I Must Take the Beating
There’s been a bit of trouble, dear, he explains. A friend was involved in a motor-cycle accident and Barney went to help. It was in Anna Purna, a village which contains factions which rival ours; things were taken amiss and someone in a state of intoxicated insobriety called the Police. (The bastards, I think. The bastards called out bigger Bastards, who horned in to join in the fray. And the bigger Bastards’ policy is: take money first and beat the other side. Make an arrest for disrupting the peace, then take the culprits down to the Police Station for a further beating. There’s usually a big brutish bloke in there. They pick him out for his size and put a uniform on him and give a piece of rubber to beat people with.)
That’s what they’ve done with Barney. After the first beating, they’ve taken him down to the station for a further, harsher beating. I have to go to help. If they keep on beating him, they’ll end up making out an FIR, a First Incident Report. Once that’s done there’ll be no turning back. There’ll be a Court Case which will take months and months; his passport will be impounded, and he won’t be able to accompany you to England.

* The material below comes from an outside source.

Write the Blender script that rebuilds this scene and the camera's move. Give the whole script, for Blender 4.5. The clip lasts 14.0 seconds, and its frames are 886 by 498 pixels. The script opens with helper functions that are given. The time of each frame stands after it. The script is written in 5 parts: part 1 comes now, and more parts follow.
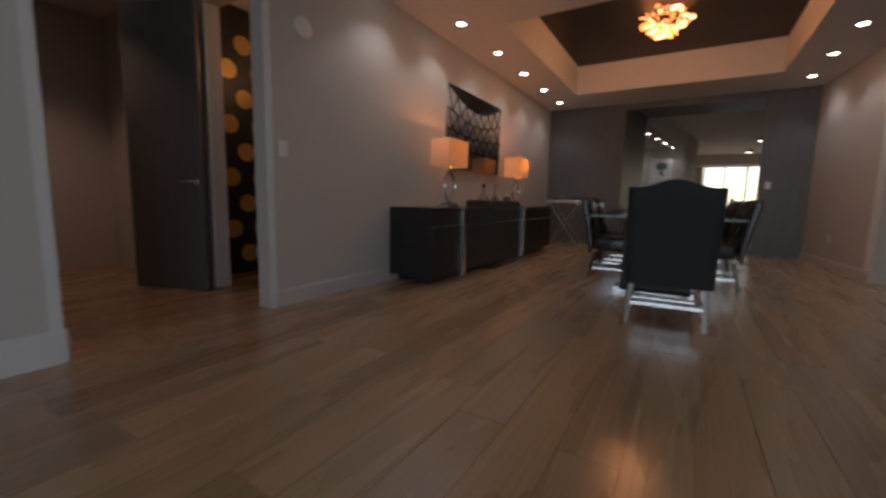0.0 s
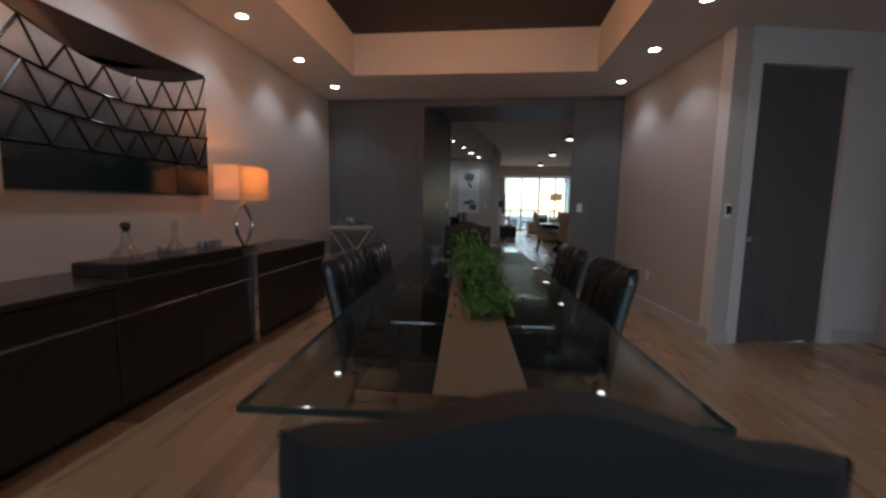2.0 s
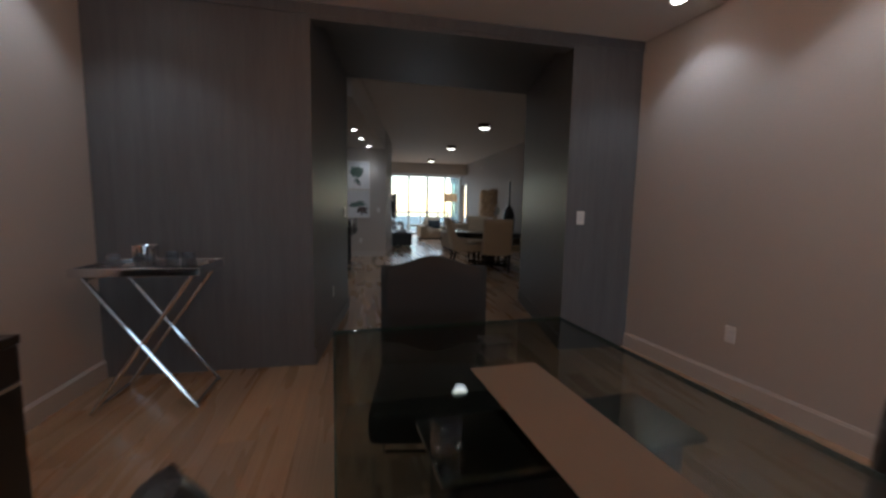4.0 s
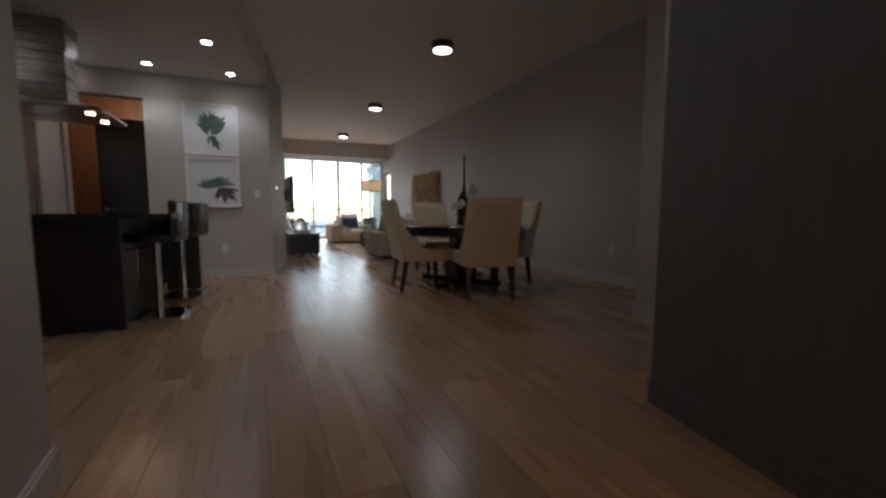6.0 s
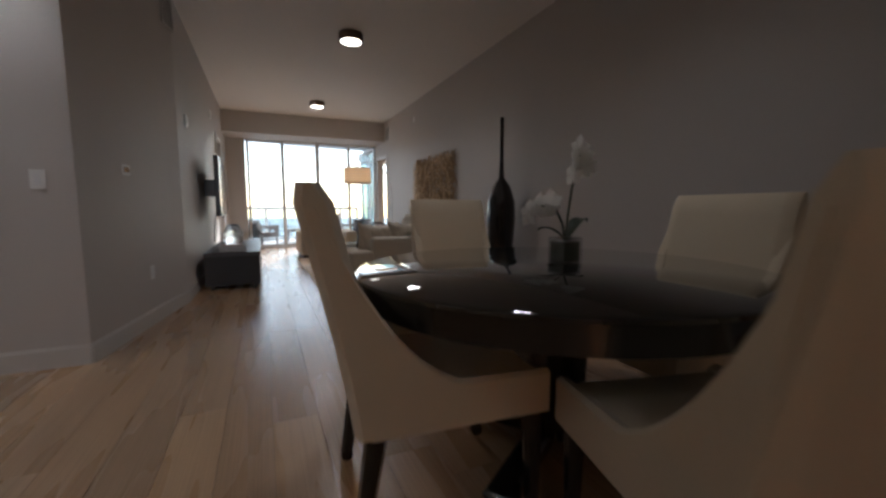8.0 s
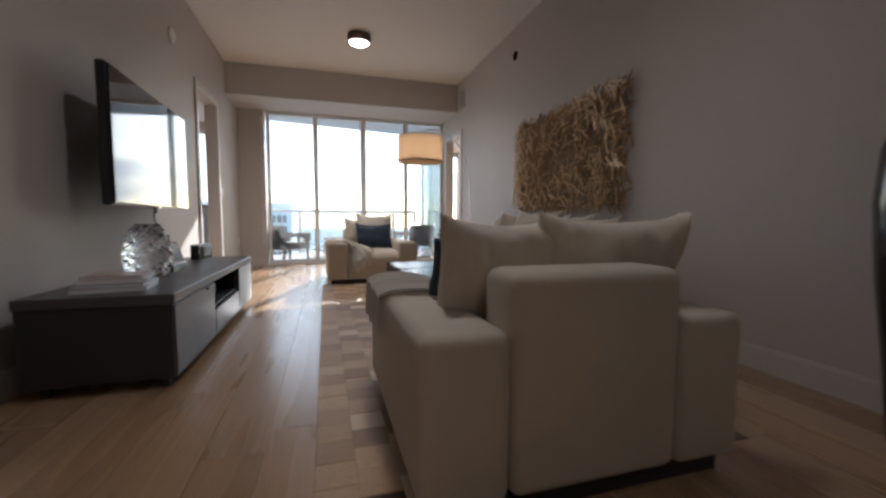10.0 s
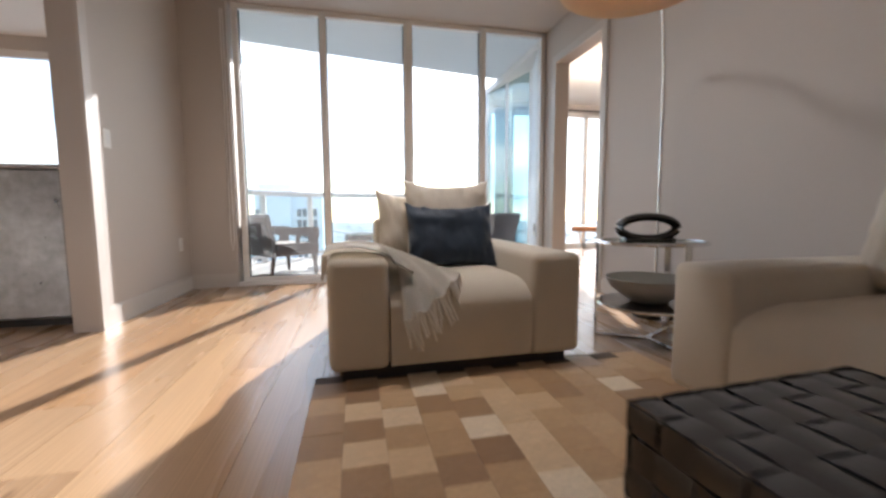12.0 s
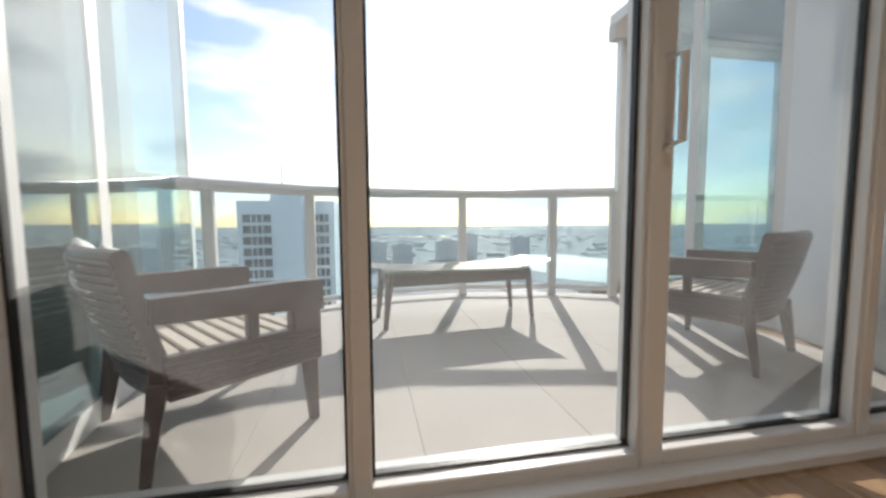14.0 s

I have to go. I’ve got a different T-shirt to the one my brother’s wearing. While they’re taking a breather between beatings, we’ll switch shirts. Then when they see me with his top on, they’ll think he’s me, and I am he. So goodbye, my love, I’ll go and take what comes to me. Don’t worry —I’ll be back. Two or three hours, or perhaps a little sooner. I’ll be back.
Going to help out a mate in trouble is standard practice here, but it’s not just social politeness. It’s really vital. Helping out a friend is part of the survival mechanism. My tender carer, whose soft hands know every inch of my delicate frame, is going to swop places with his brother. He’s cheerfully going to submit to the pain, to let the Police beat him with fists, with sticks, and perhaps a rubber hose. And after that, he’s planning to return, and take his place along my side for the remainder of the night.
* * * * *
For a moment I wonder why the cicadas sound so shrill tonight, but then I know that the singing in my ears is just the sound of being stunned. I recall a recent commuication we received a week or so back: Barney’s Visa restrictions have now been lifted and he is free, should he so desire it, to apply for membership as a Reserve Policeman.